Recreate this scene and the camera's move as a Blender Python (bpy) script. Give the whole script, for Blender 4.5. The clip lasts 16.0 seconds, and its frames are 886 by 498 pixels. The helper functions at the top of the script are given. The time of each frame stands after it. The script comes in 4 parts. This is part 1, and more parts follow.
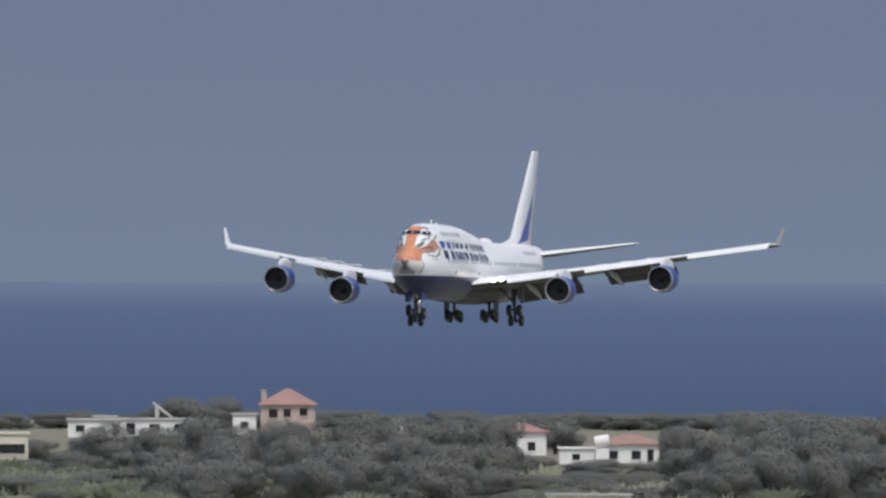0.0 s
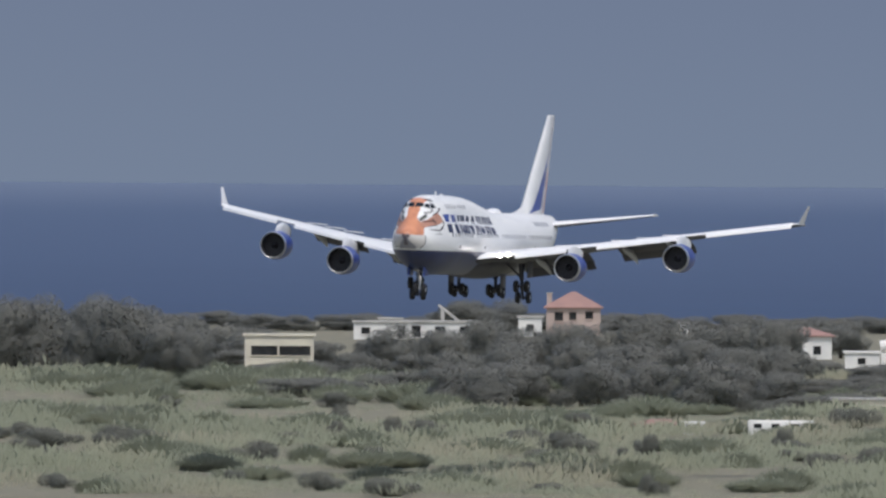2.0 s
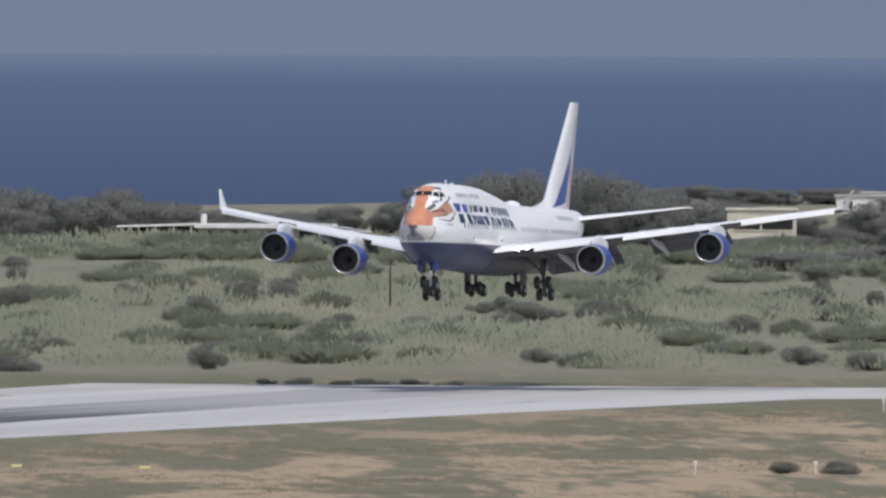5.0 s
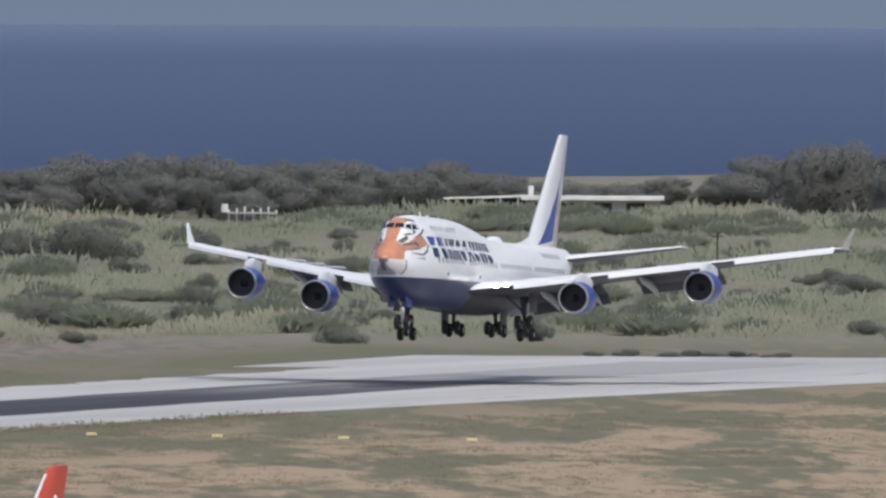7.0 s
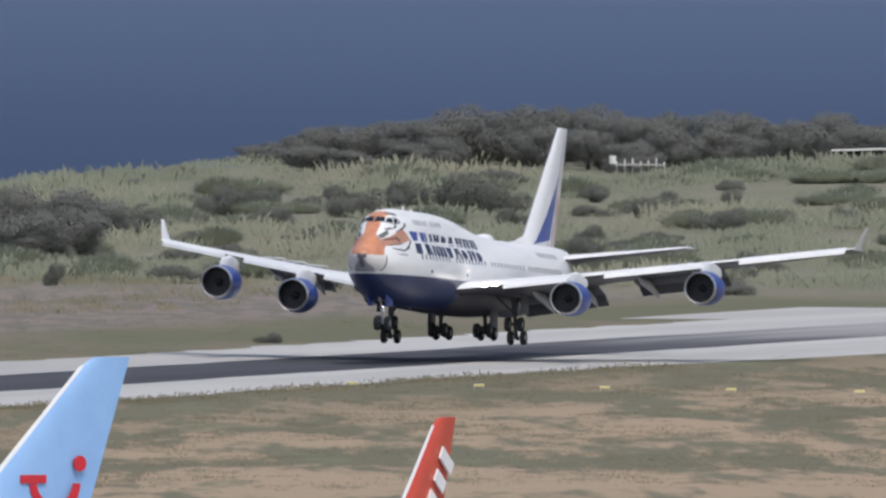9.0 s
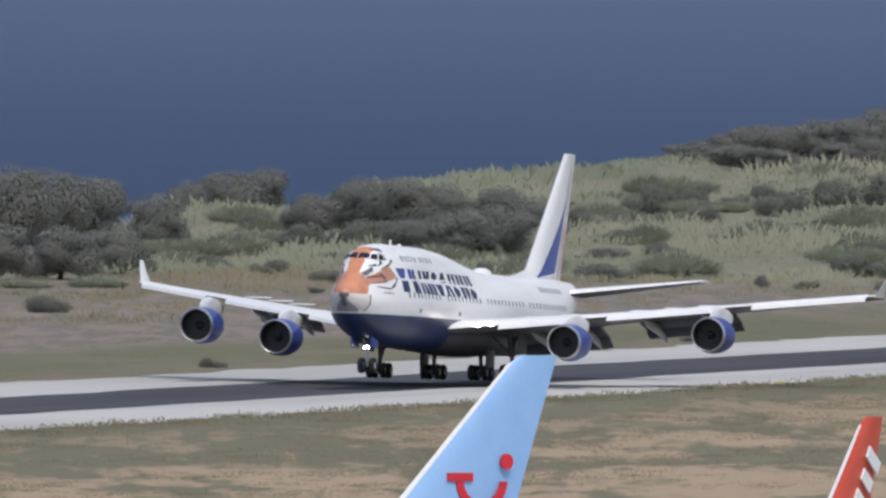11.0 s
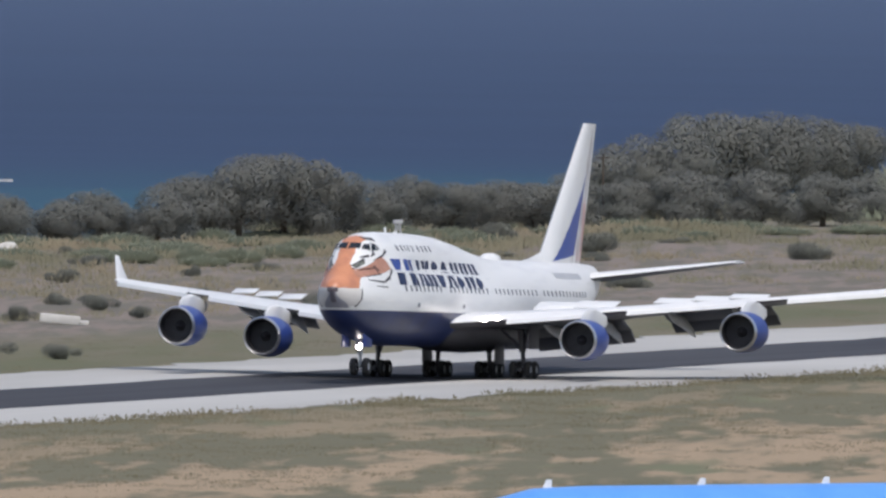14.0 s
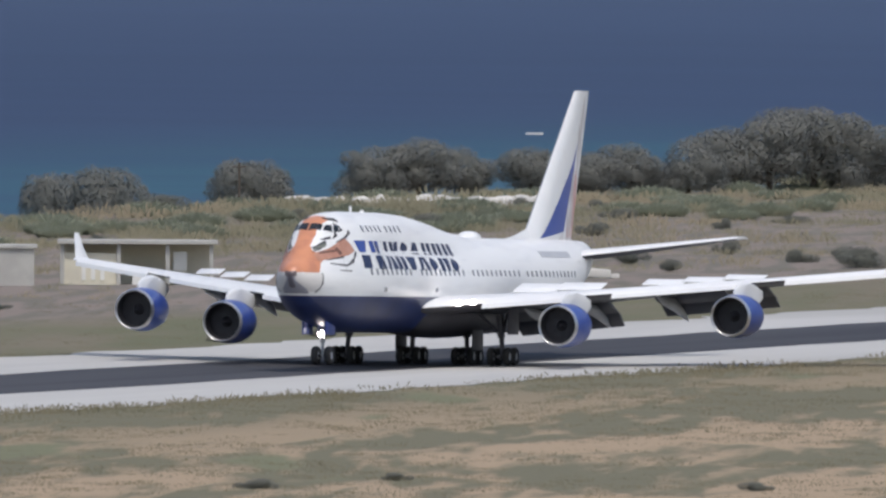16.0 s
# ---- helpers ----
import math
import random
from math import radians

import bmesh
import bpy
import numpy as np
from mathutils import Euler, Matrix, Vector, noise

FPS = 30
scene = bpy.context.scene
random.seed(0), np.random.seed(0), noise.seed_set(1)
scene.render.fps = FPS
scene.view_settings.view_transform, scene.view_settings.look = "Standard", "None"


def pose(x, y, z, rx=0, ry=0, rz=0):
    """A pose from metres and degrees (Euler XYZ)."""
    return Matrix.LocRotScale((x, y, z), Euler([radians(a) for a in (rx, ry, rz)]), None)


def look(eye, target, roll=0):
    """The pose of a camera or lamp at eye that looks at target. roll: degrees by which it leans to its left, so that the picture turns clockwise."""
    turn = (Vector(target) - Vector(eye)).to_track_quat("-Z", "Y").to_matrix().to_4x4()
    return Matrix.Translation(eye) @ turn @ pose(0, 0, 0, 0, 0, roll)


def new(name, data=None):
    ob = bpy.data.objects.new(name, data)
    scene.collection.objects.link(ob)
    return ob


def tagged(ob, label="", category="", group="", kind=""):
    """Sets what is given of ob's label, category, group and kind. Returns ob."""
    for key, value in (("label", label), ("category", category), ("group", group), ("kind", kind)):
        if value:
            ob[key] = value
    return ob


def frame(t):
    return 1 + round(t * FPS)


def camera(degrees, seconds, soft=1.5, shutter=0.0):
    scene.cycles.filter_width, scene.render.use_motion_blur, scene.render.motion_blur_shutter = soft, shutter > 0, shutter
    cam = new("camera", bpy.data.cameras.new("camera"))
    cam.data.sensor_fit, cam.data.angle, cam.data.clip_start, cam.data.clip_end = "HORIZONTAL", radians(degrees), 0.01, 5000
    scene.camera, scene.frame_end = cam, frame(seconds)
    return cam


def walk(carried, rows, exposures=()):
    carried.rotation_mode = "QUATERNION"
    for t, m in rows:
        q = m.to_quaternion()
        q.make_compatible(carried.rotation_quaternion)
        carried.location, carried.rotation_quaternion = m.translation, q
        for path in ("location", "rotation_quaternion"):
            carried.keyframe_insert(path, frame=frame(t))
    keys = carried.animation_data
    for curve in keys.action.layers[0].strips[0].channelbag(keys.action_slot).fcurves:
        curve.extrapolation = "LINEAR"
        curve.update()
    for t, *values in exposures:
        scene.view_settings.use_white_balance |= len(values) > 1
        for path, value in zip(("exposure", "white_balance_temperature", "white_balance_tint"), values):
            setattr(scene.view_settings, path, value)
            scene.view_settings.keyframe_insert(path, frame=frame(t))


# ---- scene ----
# Runway centre line along Y at X = 0, runway level z = 0, the sea to -X, the camera on a hillside to +X.
EYE = (586.55, 0.0, 41.54)
cam = camera(1.8382, 16.0, soft=2.6)
# seconds, pan to the left of +Y, tilt, lean (degrees)
PAN = [
    (0, 11.1641, -0.1264, 0.180),
    (0.5, 11.3046, -0.1683, 0.203),
    (1, 11.5033, -0.2505, 0.261),
    (1.5, 11.6391, -0.2857, 0.342),
    (2, 11.7567, -0.3306, 0.413),
    (2.5, 11.8960, -0.3976, 0.452),
    (3, 12.0653, -0.4400, 0.452),
    (3.5, 12.2327, -0.4761, 0.416),
    (4, 12.3918, -0.5050, 0.358),
    (4.5, 12.5594, -0.5431, 0.331),
    (5, 12.7561, -0.5975, 0.306),
    (5.2, 12.8324, -0.5926, 0.310),
    (7.3, 13.5409, -0.6857, 0.339),
    (7.5, 13.6127, -0.7057, 0.376),
    (8, 13.7726, -0.7004, 0.379),
    (8.5, 13.9853, -0.7146, 0.366),
    (9, 14.2385, -0.7639, 0.360),
    (9.5, 14.4903, -0.7971, 0.394),
    (10, 14.6880, -0.7940, 0.412),
    (10.2, 14.7728, -0.7807, 0.453),
    (12.3, 15.6905, -0.8203, 0.481),
    (12.5, 15.7783, -0.8298, 0.464),
    (13, 16.0781, -0.8455, 0.455),
    (13.5, 16.3842, -0.8704, 0.409),
    (14, 16.7064, -0.8968, 0.403),
    (14.5, 16.9801, -0.9272, 0.384),
    (15, 17.2432, -0.9484, 0.345),
    (15.5, 17.5452, -0.9743, 0.342),
    (16, 17.8064, -1.0011, 0.348)]


def camera_pose(pan, tilt, lean):
    a, e = radians(pan), radians(tilt)
    way = Vector((-math.sin(a) * math.cos(e), math.cos(a) * math.cos(e), math.sin(e)))
    return look(EYE, Vector(EYE) + way * 100, lean)


walk(cam, [(t, camera_pose(p, e, r)) for t, p, e, r in PAN])

# seconds, distance along the runway, height of the wheels, yaw, pitch, bank of the landing airliner
LANDING = [
    (0, 2986.87, 26.81, -1.37, 0.84, -0.20),
    (0.5, 2949.54, 25.08, -1.36, 0.78, -0.10),
    (1, 2910.31, 23.25, -1.34, 0.73, 0.22),
    (1.5, 2873.00, 21.66, -1.31, 0.63, 0.81),
    (2, 2834.27, 19.87, -1.26, 0.55, 1.38),
    (2.5, 2797.02, 18.10, -1.22, 0.57, 1.64),
    (3, 2758.72, 16.12, -1.16, 0.70, 1.40),
    (3.5, 2723.03, 14.19, -1.11, 0.90, 0.94),
    (4, 2686.08, 12.38, -1.06, 1.12, 0.42),
    (4.5, 2650.40, 10.71, -1.01, 1.25, -0.01),
    (5, 2612.67, 9.11, -0.94, 1.34, -0.35),
    (5.2, 2597.91, 8.51, -0.94, 1.35, -0.42),
    (7.3, 2444.53, 3.90, -0.90, 2.04, 0.23),
    (7.5, 2429.54, 3.60, -0.89, 2.11, 0.33),
    (8, 2391.29, 2.89, -0.85, 2.34, 0.29),
    (8.5, 2354.96, 2.32, -0.82, 2.44, 0.23),
    (9, 2317.30, 1.89, -0.79, 2.39, 0.15),
    (9.5, 2281.77, 1.55, -0.79, 2.30, 0.31),
    (10, 2244.50, 1.16, -0.77, 2.24, 0.37),
    (10.2, 2229.94, 1.01, -0.76, 2.23, 0.37),
    (12.3, 2082.56, 0.00, -0.82, 1.62, 0.09),
    (12.5, 2068.03, 0.00, -0.78, 1.59, 0.11),
    (13, 2030.43, 0.00, -0.53, 1.47, 0.09),
    (13.5, 1995.45, 0.00, -0.17, 1.44, 0.07),
    (14, 1958.66, 0.00, 0.14, 1.44, -0.05),
    (14.5, 1924.50, 0.00, 0.34, 1.28, -0.12),
    (15, 1889.82, 0.00, 0.37, 1.19, -0.09),
    (15.5, 1858.04, 0.00, 0.32, 1.15, -0.03),
    (16, 1824.51, 0.00, 0.25, 1.12, -0.03)]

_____

- _GOAL OF THE EXERCISE_:
Repeat all the data as it stands, dropping any images it holds.

- _ANSWER BELOW_:
Recreate this scene and the camera's move as a Blender Python (bpy) script. Give the whole script, for Blender 4.5. The clip lasts 16.0 seconds, and its frames are 886 by 498 pixels. The helper functions at the top of the script are given. The time of each frame stands after it. The script comes in 4 parts. This is part 1, and more parts follow.
0.0 s
2.0 s
5.0 s
7.0 s
9.0 s
11.0 s
14.0 s
16.0 s
# ---- helpers ----
import math
import random
from math import radians

import bmesh
import bpy
import numpy as np
from mathutils import Euler, Matrix, Vector, noise

FPS = 30
scene = bpy.context.scene
random.seed(0), np.random.seed(0), noise.seed_set(1)
scene.render.fps = FPS
scene.view_settings.view_transform, scene.view_settings.look = "Standard", "None"


def pose(x, y, z, rx=0, ry=0, rz=0):
    """A pose from metres and degrees (Euler XYZ)."""
    return Matrix.LocRotScale((x, y, z), Euler([radians(a) for a in (rx, ry, rz)]), None)


def look(eye, target, roll=0):
    """The pose of a camera or lamp at eye that looks at target. roll: degrees by which it leans to its left, so that the picture turns clockwise."""
    turn = (Vector(target) - Vector(eye)).to_track_quat("-Z", "Y").to_matrix().to_4x4()
    return Matrix.Translation(eye) @ turn @ pose(0, 0, 0, 0, 0, roll)


def new(name, data=None):
    ob = bpy.data.objects.new(name, data)
    scene.collection.objects.link(ob)
    return ob


def tagged(ob, label="", category="", group="", kind=""):
    """Sets what is given of ob's label, category, group and kind. Returns ob."""
    for key, value in (("label", label), ("category", category), ("group", group), ("kind", kind)):
        if value:
            ob[key] = value
    return ob


def frame(t):
    return 1 + round(t * FPS)


def camera(degrees, seconds, soft=1.5, shutter=0.0):
    scene.cycles.filter_width, scene.render.use_motion_blur, scene.render.motion_blur_shutter = soft, shutter > 0, shutter
    cam = new("camera", bpy.data.cameras.new("camera"))
    cam.data.sensor_fit, cam.data.angle, cam.data.clip_start, cam.data.clip_end = "HORIZONTAL", radians(degrees), 0.01, 5000
    scene.camera, scene.frame_end = cam, frame(seconds)
    return cam


def walk(carried, rows, exposures=()):
    carried.rotation_mode = "QUATERNION"
    for t, m in rows:
        q = m.to_quaternion()
        q.make_compatible(carried.rotation_quaternion)
        carried.location, carried.rotation_quaternion = m.translation, q
        for path in ("location", "rotation_quaternion"):
            carried.keyframe_insert(path, frame=frame(t))
    keys = carried.animation_data
    for curve in keys.action.layers[0].strips[0].channelbag(keys.action_slot).fcurves:
        curve.extrapolation = "LINEAR"
        curve.update()
    for t, *values in exposures:
        scene.view_settings.use_white_balance |= len(values) > 1
        for path, value in zip(("exposure", "white_balance_temperature", "white_balance_tint"), values):
            setattr(scene.view_settings, path, value)
            scene.view_settings.keyframe_insert(path, frame=frame(t))


# ---- scene ----
# Runway centre line along Y at X = 0, runway level z = 0, the sea to -X, the camera on a hillside to +X.
EYE = (586.55, 0.0, 41.54)
cam = camera(1.8382, 16.0, soft=2.6)
# seconds, pan to the left of +Y, tilt, lean (degrees)
PAN = [
    (0, 11.1641, -0.1264, 0.180),
    (0.5, 11.3046, -0.1683, 0.203),
    (1, 11.5033, -0.2505, 0.261),
    (1.5, 11.6391, -0.2857, 0.342),
    (2, 11.7567, -0.3306, 0.413),
    (2.5, 11.8960, -0.3976, 0.452),
    (3, 12.0653, -0.4400, 0.452),
    (3.5, 12.2327, -0.4761, 0.416),
    (4, 12.3918, -0.5050, 0.358),
    (4.5, 12.5594, -0.5431, 0.331),
    (5, 12.7561, -0.5975, 0.306),
    (5.2, 12.8324, -0.5926, 0.310),
    (7.3, 13.5409, -0.6857, 0.339),
    (7.5, 13.6127, -0.7057, 0.376),
    (8, 13.7726, -0.7004, 0.379),
    (8.5, 13.9853, -0.7146, 0.366),
    (9, 14.2385, -0.7639, 0.360),
    (9.5, 14.4903, -0.7971, 0.394),
    (10, 14.6880, -0.7940, 0.412),
    (10.2, 14.7728, -0.7807, 0.453),
    (12.3, 15.6905, -0.8203, 0.481),
    (12.5, 15.7783, -0.8298, 0.464),
    (13, 16.0781, -0.8455, 0.455),
    (13.5, 16.3842, -0.8704, 0.409),
    (14, 16.7064, -0.8968, 0.403),
    (14.5, 16.9801, -0.9272, 0.384),
    (15, 17.2432, -0.9484, 0.345),
    (15.5, 17.5452, -0.9743, 0.342),
    (16, 17.8064, -1.0011, 0.348)]


def camera_pose(pan, tilt, lean):
    a, e = radians(pan), radians(tilt)
    way = Vector((-math.sin(a) * math.cos(e), math.cos(a) * math.cos(e), math.sin(e)))
    return look(EYE, Vector(EYE) + way * 100, lean)


walk(cam, [(t, camera_pose(p, e, r)) for t, p, e, r in PAN])

# seconds, distance along the runway, height of the wheels, yaw, pitch, bank of the landing airliner
LANDING = [
    (0, 2986.87, 26.81, -1.37, 0.84, -0.20),
    (0.5, 2949.54, 25.08, -1.36, 0.78, -0.10),
    (1, 2910.31, 23.25, -1.34, 0.73, 0.22),
    (1.5, 2873.00, 21.66, -1.31, 0.63, 0.81),
    (2, 2834.27, 19.87, -1.26, 0.55, 1.38),
    (2.5, 2797.02, 18.10, -1.22, 0.57, 1.64),
    (3, 2758.72, 16.12, -1.16, 0.70, 1.40),
    (3.5, 2723.03, 14.19, -1.11, 0.90, 0.94),
    (4, 2686.08, 12.38, -1.06, 1.12, 0.42),
    (4.5, 2650.40, 10.71, -1.01, 1.25, -0.01),
    (5, 2612.67, 9.11, -0.94, 1.34, -0.35),
    (5.2, 2597.91, 8.51, -0.94, 1.35, -0.42),
    (7.3, 2444.53, 3.90, -0.90, 2.04, 0.23),
    (7.5, 2429.54, 3.60, -0.89, 2.11, 0.33),
    (8, 2391.29, 2.89, -0.85, 2.34, 0.29),
    (8.5, 2354.96, 2.32, -0.82, 2.44, 0.23),
    (9, 2317.30, 1.89, -0.79, 2.39, 0.15),
    (9.5, 2281.77, 1.55, -0.79, 2.30, 0.31),
    (10, 2244.50, 1.16, -0.77, 2.24, 0.37),
    (10.2, 2229.94, 1.01, -0.76, 2.23, 0.37),
    (12.3, 2082.56, 0.00, -0.82, 1.62, 0.09),
    (12.5, 2068.03, 0.00, -0.78, 1.59, 0.11),
    (13, 2030.43, 0.00, -0.53, 1.47, 0.09),
    (13.5, 1995.45, 0.00, -0.17, 1.44, 0.07),
    (14, 1958.66, 0.00, 0.14, 1.44, -0.05),
    (14.5, 1924.50, 0.00, 0.34, 1.28, -0.12),
    (15, 1889.82, 0.00, 0.37, 1.19, -0.09),
    (15.5, 1858.04, 0.00, 0.32, 1.15, -0.03),
    (16, 1824.51, 0.00, 0.25, 1.12, -0.03)]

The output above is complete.